Subject: Re: Questions about Symbolics lisp machines
From: Erik Naggum <erik@naggum.net>
Date: Mon, 25 Mar 2002 09:26:15 GMT
Newsgroups: comp.lang.lisp
Message-ID: <3226037188416051@naggum.net>

* Thomas Bushnell, BSG
| Consider the hair and pain involved in making Unicode work on GNU/Linux
| systems with UTF-8.  This is the easiest way to go, and even so it's lots
| of work converting a jillion applications to work right.  And this is
| because "character stream" is *not* a well defined concept; Unix
| historically only has ASCII character streams, and from this comes a
| giant problem.

  No, this is an important mistake.  Unix has a well-defined concept of an
  "octet stream".  This is _never_ what you really want.  On top of this
  "octet stream" Unix has, via C's lack of a real character type, given its
  users the notion that a _character_ is just the same as a small integer
  that happens to fit in an octet.  All of this is unfortunately wrong.

  A character and its encoding are different concepts.  An encoding and its
  (external) representation are different concepts.  An external
  representation and the numeric values of whatever unit it is made up of
  are different concepts.  By conflating all four concepts into one, Unix
  has held text processing and computing in general back several decades.
  This is fairly ironic, since Unix started out as a text processing
  vehicle.

  One result of this character = small number = octet confusion is that
  "variable length" encodings are seriously frightening to Unixoid coders
  (partly because of the observation that you make that all the code that
  deals with octet-stream -> anything-else interpretation and has caused
  such a problem with stable and well-defined standards such as ISO 2022
  that the IETF was utterly unable to use any existing standards for the
  representation of multi--character-set "documents" and "streams", and so
  had to invent both MIME (extremely crude structured objects in mail) and
  a charset property at an extremely high level, such that mixing charsets
  became extremely verbose and difficult.  This is also why some people
  think Unicode sucks because it may force programmers to deal with
  characters differently than "just assume 16 bits" instead of the old
  "just assume 8 bits".

| Care to guess how many times different argument parser routines there are
| in an average GNU/Linux system?  I pick that one because argument parsing
| is actually, a *total waste*, forced by the use of a "shell"--another
| wasted concept unnecessary in a Real System (like the various lispms had,
| and like Sky [should it ever happen] will have).
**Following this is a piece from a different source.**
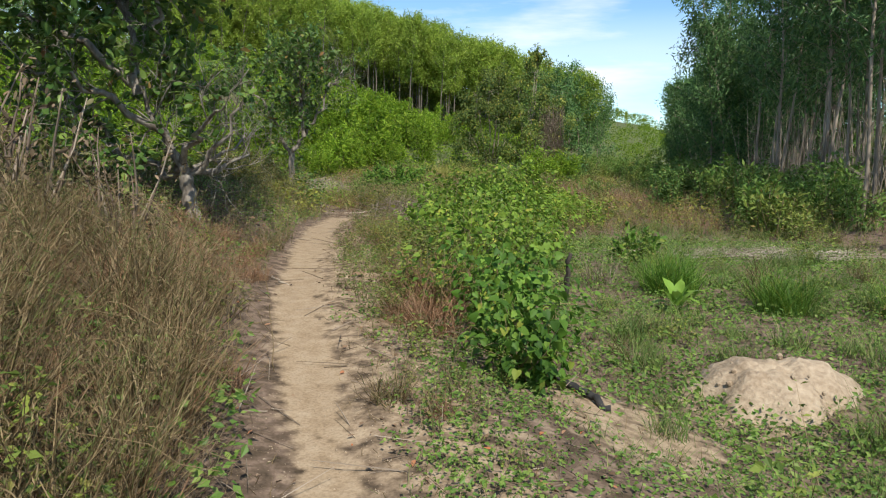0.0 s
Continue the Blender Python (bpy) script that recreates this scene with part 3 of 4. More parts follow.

  I think you overreact now.  The biggest problem here is that _everything_
  in Unix is an octet stream, even strings, and program arguments are just
  strings.  (The fact that you need to parse the "string" from beginning to
  end to find the in-band terminator (which cannot even be escpaed) makes
  it a stream, and the "pointer" you have into a stream to read the current
  position is just like the position in a stream.)

  Unix is in fact so streams-based that it is nearly _impossible_ to work
  with structured objects.  Everywhere an object wants to go, it has to be
  marshalled into and out of an octet-stream--based external format, both
  in arguments and in pipelines.  It is as you had to call a function foo
  like (eval (format nil "(foo~@{ ~A~})" <arguments>)).  Hey, I just
  reinvented Tcl.

  Of course, every object must have an external representation of _some_
  sort to communicate it with external programs, but marshalling to and
  from octet stream should preserve the object-ness.  Lisp and things like
  ASN.1 enable the preservation of objectness in marshalling, and many
  other attempts have been made.  But treating everything like a string
  without futher adornment or syntax (which Unix shells and, ironically,
  SGML and XML do) is just plain wrong.

  On the other hand, there _are_ times when you want to just copy a file or
  ship across a network bit by bit, in which case the octet stream might
  seem the only alternative.  This is not really a situation that the user
  or even (application) programmer needs to be exposed to.

///
-- 
  In a fight against something, the fight has value, victory has none.
  In a fight for something, the fight is a loss, victory merely relief.